Data segment:

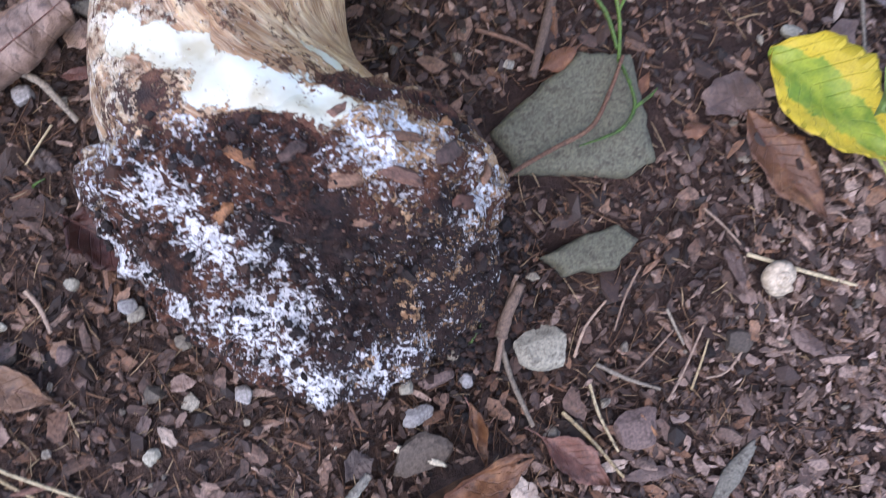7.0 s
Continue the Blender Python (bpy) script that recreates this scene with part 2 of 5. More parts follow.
def stem_material():
    """Tan stem: wavy fibres that run with it, a pale raised net, white flesh where the skin is torn, dirt at the foot."""
    m, nt, p = nodes_of("tan_stem")
    o = coords(nt)
    wobble = nt.nodes.new("ShaderNodeTexNoise")
    wobble.inputs["Scale"].default_value = 38.0
    wobble.inputs["Detail"].default_value = 3.0
    nt.links.new(o, wobble.inputs["Vector"])
    shift = nt.nodes.new("ShaderNodeVectorMath")
    shift.operation = 'MULTIPLY_ADD'
    nt.links.new(wobble.outputs["Color"], shift.inputs[0])
    shift.inputs[1].default_value = (0.0125, 0.0080, 0)
    nt.links.new(coords(nt, "UV"), shift.inputs[2])

    def along(across, down):
        mp = nt.nodes.new("ShaderNodeMapping")
        mp.inputs["Scale"].default_value = (across, down, 1)
        nt.links.new(shift.outputs[0], mp.inputs["Vector"])
        return mp.outputs["Vector"]

    streak = noise_tex(nt, 1.0, 5.0, 0.6, along(210, 48), 0.9)
    fibre = noise_tex(nt, 1.0, 4.0, 0.7, along(1300, 110), 0.5)
    broad = noise_tex(nt, 1.0, 5.0, 0.65, along(80, 34), 1.0)
    dash = noise_tex(nt, 1.0, 4.0, 0.6, along(420, 75), 0.5)
    stain = noise_tex(nt, 55.0, 5.0, 0.65, o, 0.8)
    col = ramp(nt, streak, [(0.32, (0.22, 0.108, 0.055)), (0.43, (0.41, 0.245, 0.128)), (0.51, (0.56, 0.368, 0.195)), (0.59, (0.67, 0.48, 0.275)), (0.70, (0.79, 0.63, 0.41))])
    col = mix(nt, maths(nt, 'MULTIPLY', grey(nt, broad, 0.45, 0.60), 0.9), col, ramp(nt, fibre, [(0.35, (0.19, 0.090, 0.040)), (0.65, (0.41, 0.230, 0.115))]))
    # brown mottling, stronger towards one flank
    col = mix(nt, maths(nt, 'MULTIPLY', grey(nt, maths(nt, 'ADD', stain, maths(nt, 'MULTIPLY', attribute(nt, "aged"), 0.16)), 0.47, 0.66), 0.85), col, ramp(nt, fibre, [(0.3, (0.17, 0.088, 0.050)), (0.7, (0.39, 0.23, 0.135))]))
    col = mix(nt, maths(nt, 'MULTIPLY', grey(nt, dash, 0.57, 0.68), 0.7), col, (0.84, 0.67, 0.43))
    col = mix(nt, 0.38, col, ramp(nt, fibre, [(0.3, (0.55, 0.51, 0.47)), (0.5, (1, 1, 1)), (0.70, (1.4, 1.4, 1.4))]), 'MULTIPLY')
    top = attribute(nt, "top")
    col = mix(nt, maths(nt, 'MULTIPLY', top, 0.8), col, ramp(nt, streak, [(0.3, (0.36, 0.225, 0.130)), (0.7, (0.60, 0.425, 0.265))]))
    net = 0
    for across, down, amount in ((1050, 400, top), (640, 75, maths(nt, 'MULTIPLY', maths(nt, 'SUBTRACT', 1.0, top), 0.24))):
        vor = nt.nodes.new("ShaderNodeTexVoronoi")
        vor.feature = 'DISTANCE_TO_EDGE'
        vor.inputs["Scale"].default_value = 1.0
        nt.links.new(along(across, down), vor.inputs["Vector"])
        line = grey(nt, vor.outputs["Distance"], 0.03, 0.17)
        line = maths(nt, 'MULTIPLY', maths(nt, 'SUBTRACT', 1.0, line), amount)
        net = maths(nt, 'MAXIMUM', net, line)
    net = maths(nt, 'MULTIPLY', net, grey(nt, noise_tex(nt, 160.0, 3.0, 0.6, o), 0.22, 0.50))
    col = mix(nt, maths(nt, 'MULTIPLY', net, 0.8), col, (0.78, 0.67, 0.49))
    woolly = grey(nt, maths(nt, 'ADD', attribute(nt, "collar"), maths(nt, 'MULTIPLY', maths(nt, 'SUBTRACT', noise_tex(nt, 420.0, 5.0, 0.75, o), 0.5), 3.2)), 0.45, 0.75)
    col = mix(nt, maths(nt, 'MULTIPLY', woolly, 0.95), col, (0.82, 0.80, 0.74))
    col, torn, relief = crust(nt, col, o)
    grit = grey(nt, noise_tex(nt, 430.0, 3.0, 0.6, o), 0.71, 0.74)
    col = mix(nt, maths(nt, 'MULTIPLY', grit, 0.5), col, (0.09, 0.045, 0.025))
    blot = maths(nt, 'ADD', attribute(nt, "bruise"), maths(nt, 'MULTIPLY', maths(nt, 'SUBTRACT', noise_tex(nt, 420.0, 3.0, 0.6, o), 0.5), 0.9))
    col = mix(nt, maths(nt, 'MULTIPLY', grey(nt, blot, 0.3, 0.6), 0.85), col, ramp(nt, fibre, [(0.35, (0.24, 0.11, 0.045)), (0.65, (0.40, 0.205, 0.085))]))
    nt.links.new(col, p.inputs["Base Color"])
    p.inputs["Roughness"].default_value = 0.62
    p.inputs["Specular IOR Level"].default_value = 0.35
    p.inputs["Subsurface Weight"].default_value = 0.08
    p.inputs["Subsurface Radius"].default_value = (0.004, 0.002, 0.001)
    p.inputs["Subsurface Scale"].default_value = 0.5
    calm = maths(nt, 'SUBTRACT', 1.0, torn)
    h = maths(nt, 'ADD', maths(nt, 'MULTIPLY', streak, 0.9), maths(nt, 'ADD', maths(nt, 'MULTIPLY', fibre, 0.3), maths(nt, 'ADD', maths(nt, 'MULTIPLY', net, 0.5), relief)))
    bump(nt, p, maths(nt, 'MULTIPLY', calm, h), 0.75, 0.0013)
    return m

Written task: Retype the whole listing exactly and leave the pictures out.

Answer to this task:
7.0 s
Continue the Blender Python (bpy) script that recreates this scene with part 2 of 5. More parts follow.
def stem_material():
    """Tan stem: wavy fibres that run with it, a pale raised net, white flesh where the skin is torn, dirt at the foot."""
    m, nt, p = nodes_of("tan_stem")
    o = coords(nt)
    wobble = nt.nodes.new("ShaderNodeTexNoise")
    wobble.inputs["Scale"].default_value = 38.0
    wobble.inputs["Detail"].default_value = 3.0
    nt.links.new(o, wobble.inputs["Vector"])
    shift = nt.nodes.new("ShaderNodeVectorMath")
    shift.operation = 'MULTIPLY_ADD'
    nt.links.new(wobble.outputs["Color"], shift.inputs[0])
    shift.inputs[1].default_value = (0.0125, 0.0080, 0)
    nt.links.new(coords(nt, "UV"), shift.inputs[2])

    def along(across, down):
        mp = nt.nodes.new("ShaderNodeMapping")
        mp.inputs["Scale"].default_value = (across, down, 1)
        nt.links.new(shift.outputs[0], mp.inputs["Vector"])
        return mp.outputs["Vector"]

    streak = noise_tex(nt, 1.0, 5.0, 0.6, along(210, 48), 0.9)
    fibre = noise_tex(nt, 1.0, 4.0, 0.7, along(1300, 110), 0.5)
    broad = noise_tex(nt, 1.0, 5.0, 0.65, along(80, 34), 1.0)
    dash = noise_tex(nt, 1.0, 4.0, 0.6, along(420, 75), 0.5)
    stain = noise_tex(nt, 55.0, 5.0, 0.65, o, 0.8)
    col = ramp(nt, streak, [(0.32, (0.22, 0.108, 0.055)), (0.43, (0.41, 0.245, 0.128)), (0.51, (0.56, 0.368, 0.195)), (0.59, (0.67, 0.48, 0.275)), (0.70, (0.79, 0.63, 0.41))])
    col = mix(nt, maths(nt, 'MULTIPLY', grey(nt, broad, 0.45, 0.60), 0.9), col, ramp(nt, fibre, [(0.35, (0.19, 0.090, 0.040)), (0.65, (0.41, 0.230, 0.115))]))
    # brown mottling, stronger towards one flank
    col = mix(nt, maths(nt, 'MULTIPLY', grey(nt, maths(nt, 'ADD', stain, maths(nt, 'MULTIPLY', attribute(nt, "aged"), 0.16)), 0.47, 0.66), 0.85), col, ramp(nt, fibre, [(0.3, (0.17, 0.088, 0.050)), (0.7, (0.39, 0.23, 0.135))]))
    col = mix(nt, maths(nt, 'MULTIPLY', grey(nt, dash, 0.57, 0.68), 0.7), col, (0.84, 0.67, 0.43))
    col = mix(nt, 0.38, col, ramp(nt, fibre, [(0.3, (0.55, 0.51, 0.47)), (0.5, (1, 1, 1)), (0.70, (1.4, 1.4, 1.4))]), 'MULTIPLY')
    top = attribute(nt, "top")
    col = mix(nt, maths(nt, 'MULTIPLY', top, 0.8), col, ramp(nt, streak, [(0.3, (0.36, 0.225, 0.130)), (0.7, (0.60, 0.425, 0.265))]))
    net = 0
    for across, down, amount in ((1050, 400, top), (640, 75, maths(nt, 'MULTIPLY', maths(nt, 'SUBTRACT', 1.0, top), 0.24))):
        vor = nt.nodes.new("ShaderNodeTexVoronoi")
        vor.feature = 'DISTANCE_TO_EDGE'
        vor.inputs["Scale"].default_value = 1.0
        nt.links.new(along(across, down), vor.inputs["Vector"])
        line = grey(nt, vor.outputs["Distance"], 0.03, 0.17)
        line = maths(nt, 'MULTIPLY', maths(nt, 'SUBTRACT', 1.0, line), amount)
        net = maths(nt, 'MAXIMUM', net, line)
    net = maths(nt, 'MULTIPLY', net, grey(nt, noise_tex(nt, 160.0, 3.0, 0.6, o), 0.22, 0.50))
    col = mix(nt, maths(nt, 'MULTIPLY', net, 0.8), col, (0.78, 0.67, 0.49))
    woolly = grey(nt, maths(nt, 'ADD', attribute(nt, "collar"), maths(nt, 'MULTIPLY', maths(nt, 'SUBTRACT', noise_tex(nt, 420.0, 5.0, 0.75, o), 0.5), 3.2)), 0.45, 0.75)
    col = mix(nt, maths(nt, 'MULTIPLY', woolly, 0.95), col, (0.82, 0.80, 0.74))
    col, torn, relief = crust(nt, col, o)
    grit = grey(nt, noise_tex(nt, 430.0, 3.0, 0.6, o), 0.71, 0.74)
    col = mix(nt, maths(nt, 'MULTIPLY', grit, 0.5), col, (0.09, 0.045, 0.025))
    blot = maths(nt, 'ADD', attribute(nt, "bruise"), maths(nt, 'MULTIPLY', maths(nt, 'SUBTRACT', noise_tex(nt, 420.0, 3.0, 0.6, o), 0.5), 0.9))
    col = mix(nt, maths(nt, 'MULTIPLY', grey(nt, blot, 0.3, 0.6), 0.85), col, ramp(nt, fibre, [(0.35, (0.24, 0.11, 0.045)), (0.65, (0.40, 0.205, 0.085))]))
    nt.links.new(col, p.inputs["Base Color"])
    p.inputs["Roughness"].default_value = 0.62
    p.inputs["Specular IOR Level"].default_value = 0.35
    p.inputs["Subsurface Weight"].default_value = 0.08
    p.inputs["Subsurface Radius"].default_value = (0.004, 0.002, 0.001)
    p.inputs["Subsurface Scale"].default_value = 0.5
    calm = maths(nt, 'SUBTRACT', 1.0, torn)
    h = maths(nt, 'ADD', maths(nt, 'MULTIPLY', streak, 0.9), maths(nt, 'ADD', maths(nt, 'MULTIPLY', fibre, 0.3), maths(nt, 'ADD', maths(nt, 'MULTIPLY', net, 0.5), relief)))
    bump(nt, p, maths(nt, 'MULTIPLY', calm, h), 0.75, 0.0013)
    return m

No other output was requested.